Last Sunday, Adele collaborator Paul Epworth won four Grammys, for Producer of the Year, Album of the Year, Song of the Year and Record of the Year. In this 2005 profile from FADER #30, Nick Barat writes about Epworth's start in the rock remix scene.
Paul Epworth stays down to earth as his bands blow up the world.
Rick Rubin made beats for LL’s Radio the same year he helped Slayer craft Reign In Blood, and Butch Vig was designing the sound of innumerable 1990s alternative bands while doing tracks for, uh…House of Pain (do not front on that “Shamrocks and Shenanigans” rock remix, my friends). But when Bloc Party and the Futureheads producer Paul Epworth talks about his recent studio sessions with Kano and other grime MCs, there’s just something about the whole thing that blows my mind. Obviously, Epworth’s not the first cross-genre production whiz to do the damn thing; but as he enthusiastically air-drums while describing how he flipped a Black Sabbath breakbeat for Kano to rhyme over, it becomes impossible to ignore the fact that he’s working on the debut albums by some of the most relevant UK artists of the past few years like it’s the most normal, everyday thing in the world.

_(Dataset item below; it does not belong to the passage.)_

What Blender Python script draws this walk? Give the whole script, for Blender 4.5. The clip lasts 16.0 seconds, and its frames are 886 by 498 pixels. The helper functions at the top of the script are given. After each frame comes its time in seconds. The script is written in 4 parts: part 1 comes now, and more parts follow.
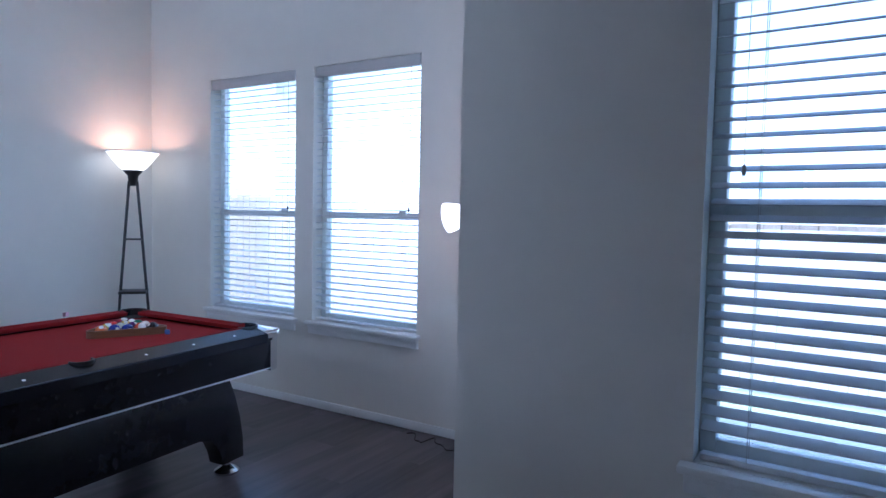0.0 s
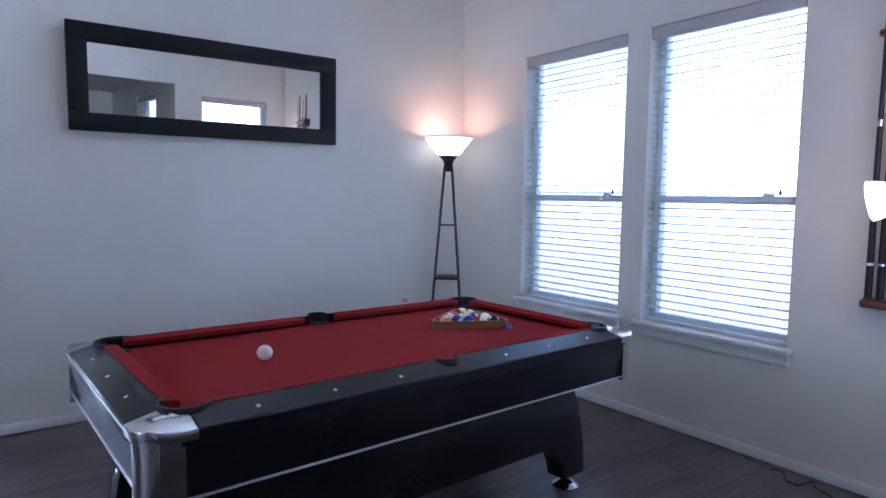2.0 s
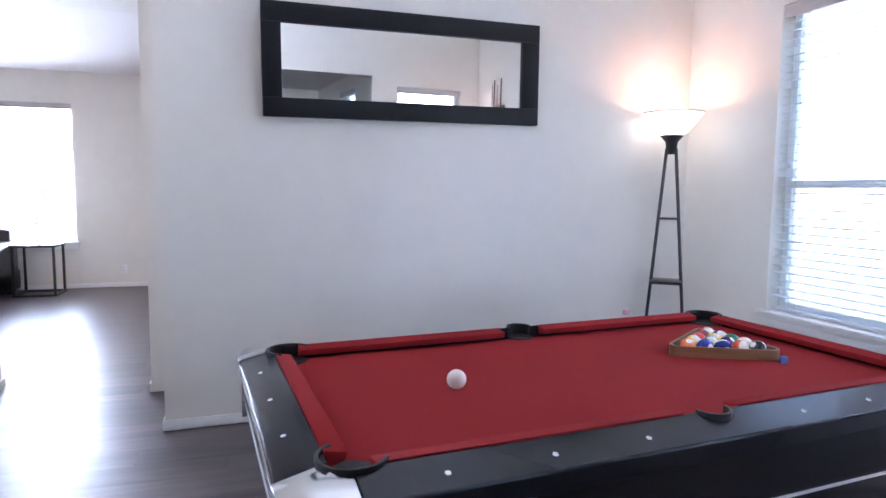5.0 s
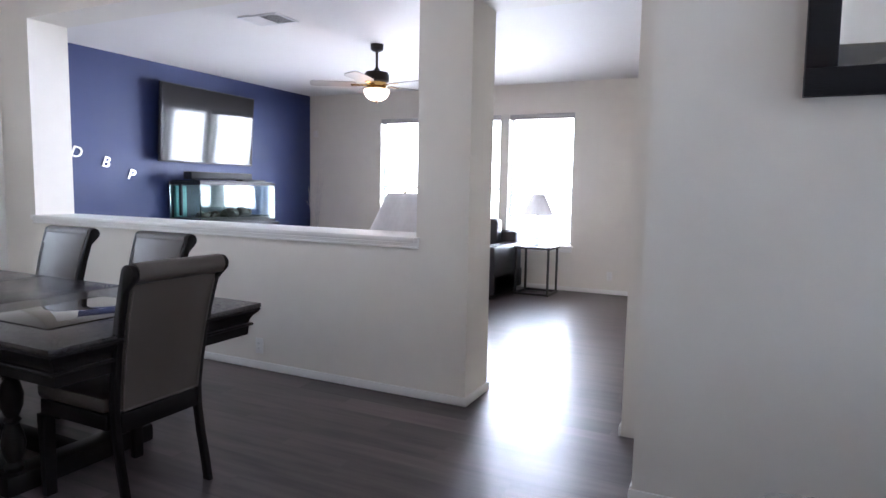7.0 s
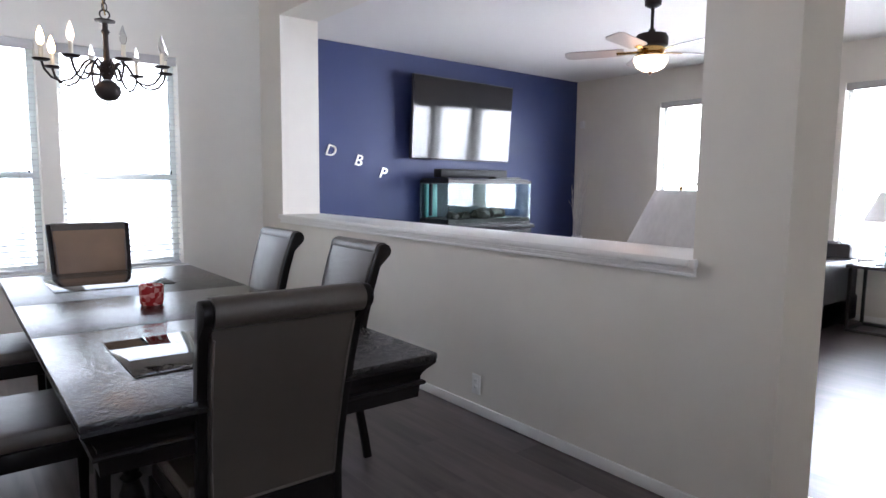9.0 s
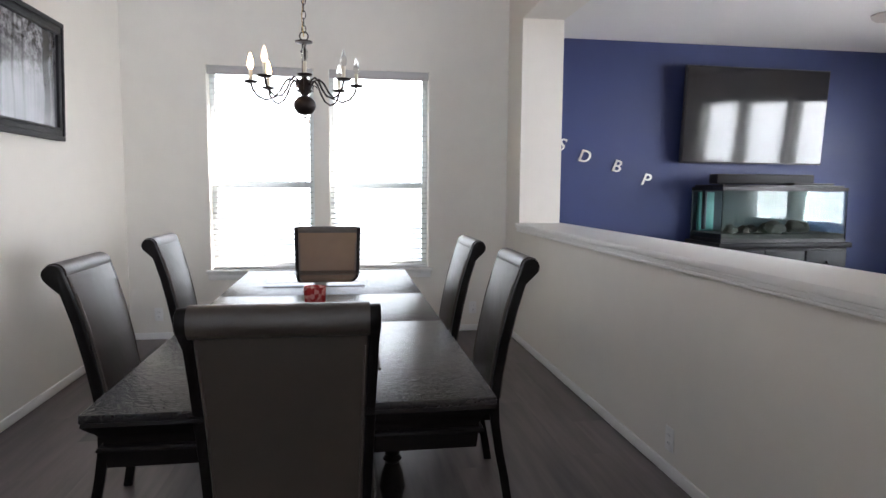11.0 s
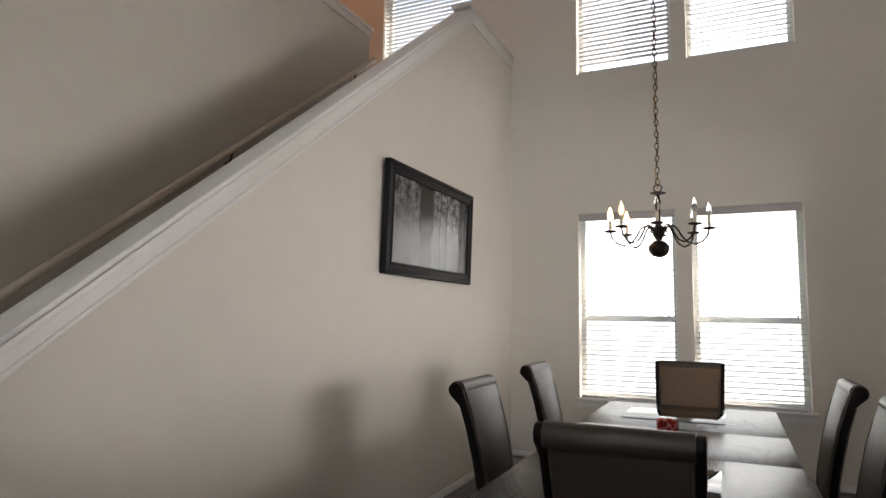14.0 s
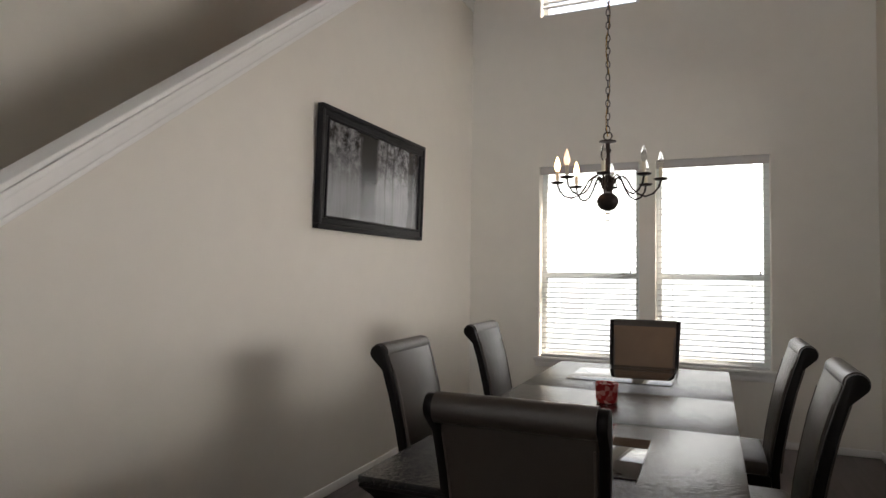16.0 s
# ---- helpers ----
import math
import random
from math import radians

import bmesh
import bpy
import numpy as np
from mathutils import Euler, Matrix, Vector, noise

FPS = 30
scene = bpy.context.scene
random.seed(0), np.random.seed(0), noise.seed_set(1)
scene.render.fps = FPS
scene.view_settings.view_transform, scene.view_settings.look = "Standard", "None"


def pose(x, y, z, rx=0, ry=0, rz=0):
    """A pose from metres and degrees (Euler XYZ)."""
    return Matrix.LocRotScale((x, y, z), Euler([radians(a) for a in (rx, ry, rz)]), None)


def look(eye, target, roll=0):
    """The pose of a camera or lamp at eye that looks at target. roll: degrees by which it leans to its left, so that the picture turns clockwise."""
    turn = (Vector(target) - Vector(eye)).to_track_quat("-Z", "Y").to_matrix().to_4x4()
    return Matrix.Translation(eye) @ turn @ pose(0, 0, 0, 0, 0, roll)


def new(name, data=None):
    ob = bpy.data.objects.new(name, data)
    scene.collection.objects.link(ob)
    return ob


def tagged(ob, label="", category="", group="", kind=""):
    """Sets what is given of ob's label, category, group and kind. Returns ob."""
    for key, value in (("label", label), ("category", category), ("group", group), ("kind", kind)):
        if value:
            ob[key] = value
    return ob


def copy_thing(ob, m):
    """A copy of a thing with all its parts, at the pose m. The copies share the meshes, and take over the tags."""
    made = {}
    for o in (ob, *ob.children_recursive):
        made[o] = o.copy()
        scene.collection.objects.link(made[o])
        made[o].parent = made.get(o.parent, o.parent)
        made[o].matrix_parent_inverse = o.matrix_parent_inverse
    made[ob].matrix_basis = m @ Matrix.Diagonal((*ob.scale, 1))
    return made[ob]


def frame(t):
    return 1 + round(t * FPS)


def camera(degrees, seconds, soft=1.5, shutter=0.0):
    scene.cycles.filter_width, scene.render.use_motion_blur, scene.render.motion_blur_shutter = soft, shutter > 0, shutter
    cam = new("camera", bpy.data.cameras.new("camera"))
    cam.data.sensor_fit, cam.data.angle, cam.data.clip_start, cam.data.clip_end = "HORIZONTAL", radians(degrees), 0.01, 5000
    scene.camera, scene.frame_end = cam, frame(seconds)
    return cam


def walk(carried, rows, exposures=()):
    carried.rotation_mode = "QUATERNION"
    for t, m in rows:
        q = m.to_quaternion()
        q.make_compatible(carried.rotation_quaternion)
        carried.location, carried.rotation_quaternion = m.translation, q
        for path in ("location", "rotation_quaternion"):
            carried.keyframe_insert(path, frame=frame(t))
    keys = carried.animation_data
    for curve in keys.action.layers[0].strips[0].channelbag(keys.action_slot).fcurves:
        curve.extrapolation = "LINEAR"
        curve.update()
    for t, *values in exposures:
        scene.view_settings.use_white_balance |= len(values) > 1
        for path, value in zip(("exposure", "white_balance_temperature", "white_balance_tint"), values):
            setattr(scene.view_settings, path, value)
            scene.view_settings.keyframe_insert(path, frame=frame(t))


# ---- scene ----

Epworth is deeply entrenched in this musical moment on an artistic level, but also just as a dude—a regular guy with chipped pink nail polish on the finger of one hand and a ever present tattered army cap (“Paul’s the guy with the hat,” laughed Bloc Party drummer Matt Tong) who would be out in the audience watching these bands perform even if he wasn’t working the boards for them by day. His CV is off the chain—helping record Oasis and Michael Jackson at Sir George Martin’s AIR studios, working live sound for the Rapture and LCD Soundsystem and fronting his own well-received rock band, Lomax—but he describes all those achievements matter-of-factly, without a hint of ego. It might be because he still has so much more in the works, like two solo projects (the all-digital Phones and the live, analog Echo Channel), more work with Bloc Party and other young London bands along with a desire to work on “subversive” songwriting for a Top 40 pop act.
The producer came to NYC during a week when BP and the ‘Heads were performing a grip of high-profile, industry-laden showcases, and he DJed one of the afterparties, playing a beat-savvy blend of weird rock, hip-hop and a grip of his own remixes. Earlier in the day, Epworth and some of the Bloc Party guys ran into dance music legend Arthur Baker and New Order bassist Peter Hook having tea in a West Village bar. They posed for a picture—Epworth sitting with Baker on one side and “Hooky” on the other. Baker walked past the DJ booth that night and nodded approvingly at the selections. Just another average day for Paul Epworth.